We’re back for another week of answering your tough pastoral and ethical and biblical questions. Today’s question comes to us from Eric in Joliet, Illinois. “Pastor John, hello! 1 Timothy 6:16 says that no one can see God and yet Matthew 5:8 tells us that the pure in heart WILL see God. Is there a sense in which we will be able to ‘see’ God in heaven? Or is it talking about the incarnate and glorified Christ? It’s a powerful promise, and I want to understand it.”
Let’s put the texts he refers to and a few others in front of us and then see if we can answer the question.
- 1 Timothy 6:15–17, “He who is the blessed and only Sovereign, the King of kings and Lord of lords, who alone has immortality, who dwells in unapproachable light, whom no one has ever seen or can see. To him be honor and eternal dominion.”
- 1 Timothy 1:17, “To the King of the ages, immortal, invisible, the only God, be honor and glory.”
- 1 John 4:12, “No one has ever seen God; if we love one another, God abides in us.”
- Exodus 33:20, “He [God] said, “you cannot see my face, for man shall not see me and live.’”
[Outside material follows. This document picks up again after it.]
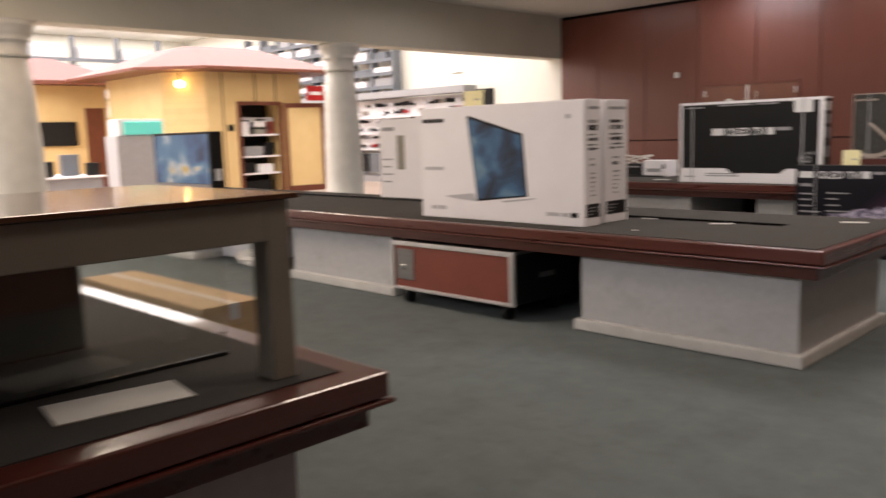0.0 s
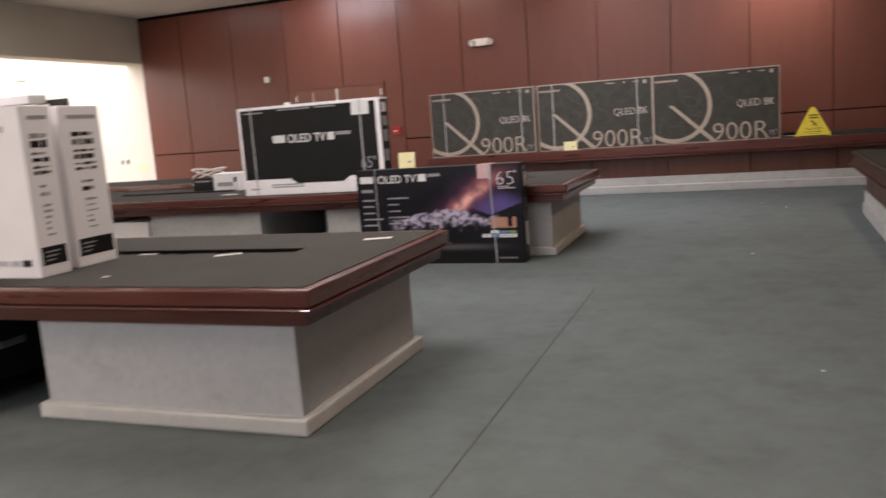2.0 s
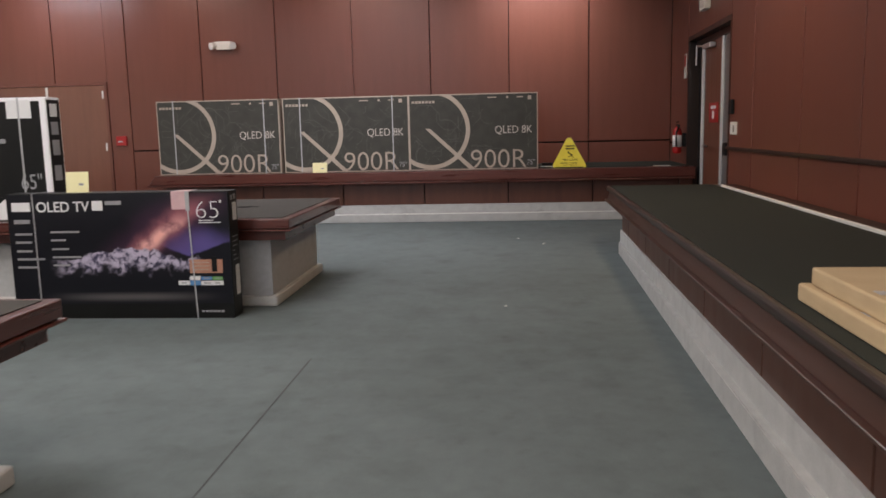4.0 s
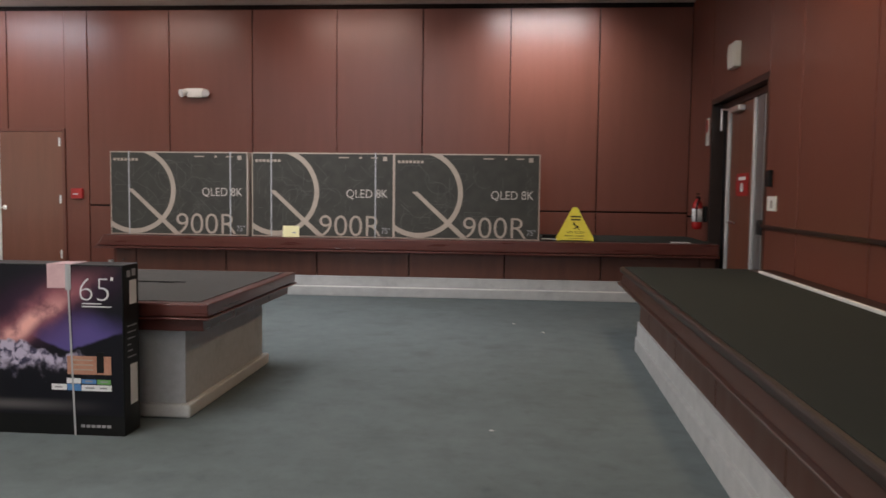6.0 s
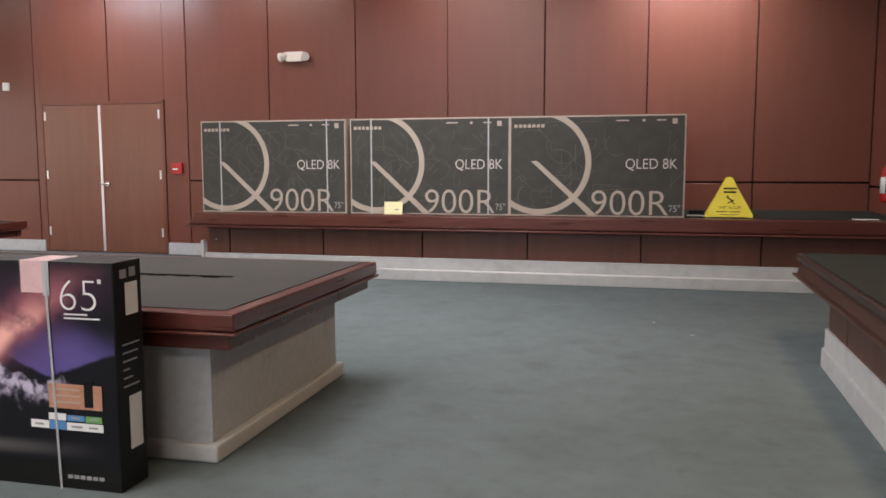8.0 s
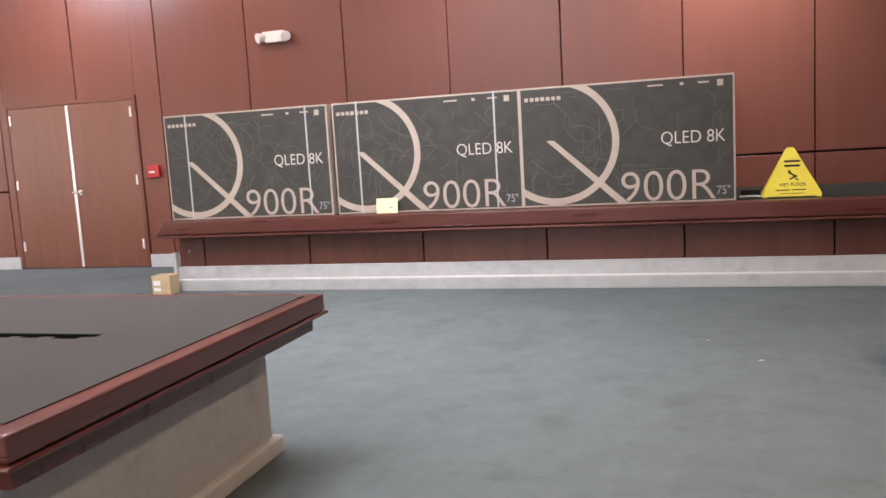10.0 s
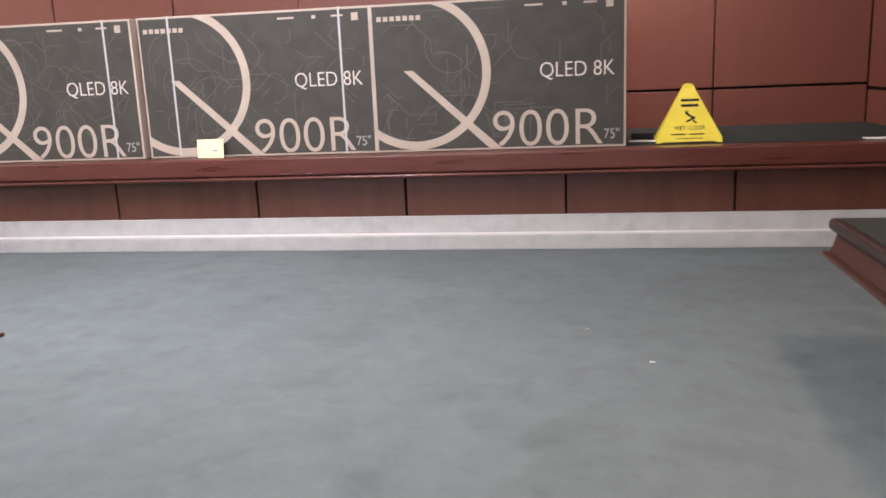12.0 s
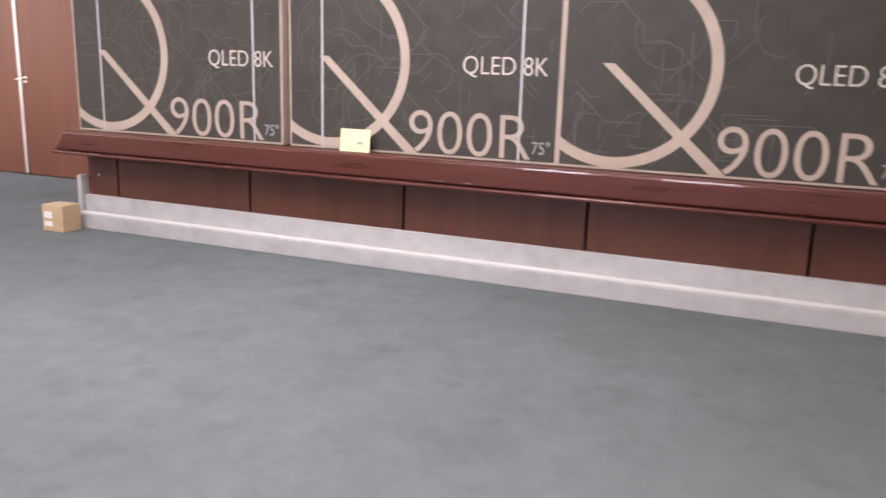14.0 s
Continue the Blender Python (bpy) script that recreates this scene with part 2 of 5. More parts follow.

- Deuteronomy 4:12, “Then the Lord spoke to you out of the midst of the fire. You heard the sound of words, but saw no form; there was only a voice.”
That is one side. You can’t see him.
Now, here is the other side:
- Matthew 5:8, “Blessed are the pure in heart, for they shall see God.”
- Genesis 32:30, “Jacob called the name of the place Peniel, saying, ‘For I have seen God face to face, and yet my life has been delivered [or spared].’”
- Job 19:26–27, “And after my skin has been thus destroyed, yet in my flesh I shall see God, whom I shall see for myself, and my eyes shall behold, and not another.”
Pursue purity so that you can see God’s beauty now, and so that you will see him face to face after death.
So, there you have both sides of the issue. And the solution to this seeming inconsistency lies in the fact that the word “see” as we all know has several different uses. And if you look at all of the texts, you see there is one of them. You see that there are two different senses in which his people can see God and two senses in which they cannot see God. So, let me break these out and see if people can follow me. See if they can see.
First, the ways we cannot see God:
1. We can’t see God with our physical eyes for the simple reason that he is a spirit, and he doesn’t have a body. That is probably at least part of what Paul means when he says that Christ is “the image of the invisible God, the firstborn of all creation” (Colossians 1:15).
2. We can’t see God even spiritually with unmediated directness. This is partly owing to our sinfulness and partly owing, perhaps, to our creaturely weakness. He is too great, too bright, too glorious, and we could not live if we saw him with unmediated directness. We must always have Christ our Mediator as a go-between. And I think that is what Jesus meant when he says in John 6:45–46, “It is written in the Prophets, ‘And they will all be taught by God.’ Everyone who has heard and learned from the Father comes to me — not that anyone has seen the Father except he who is from God; he has seen the Father.”
Now, when it says, “except he who is from God; he has seen the Father,” he means, not with physical eyes. The Son of God didn’t have physical eyes before the incarnation, and that is what he is contrasting our seeing with. Only the Son can see the Father with non-physical, unmediated, direct seeing. We cannot see God spiritually the way the Son of God in unmediated directness can see him. So, those are the two ways we can’t see God when we use the word “see” in different ways.
Here are the two ways we can see God:
1. We use the word “see” to mean that we finally understand and discern the beauty and glory of God after being blind to it. Like when we say: Oh, now I see. Our soul is tuned in to the glory so that the glory of God that shines through the gospel is seen as glorious, and we are no longer spiritually blind to it. That is the first way we see him.
“To see God’s glory is to understand and discern the beauty of God after being blind to it.”
2. And the second way is that, in the narrative of the Bible, we see the glory of God and finally we will see him face to face through Christ — by seeing Christ. So, John 1:14, 18 says, “And the Word became flesh and dwelt among us, and we have seen his glory, glory as of the only Son from the Father. . . . No one has ever seen God; the only God, who is at the Father’s side, he has made him known.” So, we see God by seeing Jesus. And 1 John 3:2, “We know that when he appears we shall be like him, because we shall see him as he is.”
So, the implication is: Pursue purity of heart, purity of faith, purity of life so that your heart is able to see God’s beauty as what it really is in the Scripture, and so that, when he comes or when he calls us in death, we will see him face to face and be glorified with him.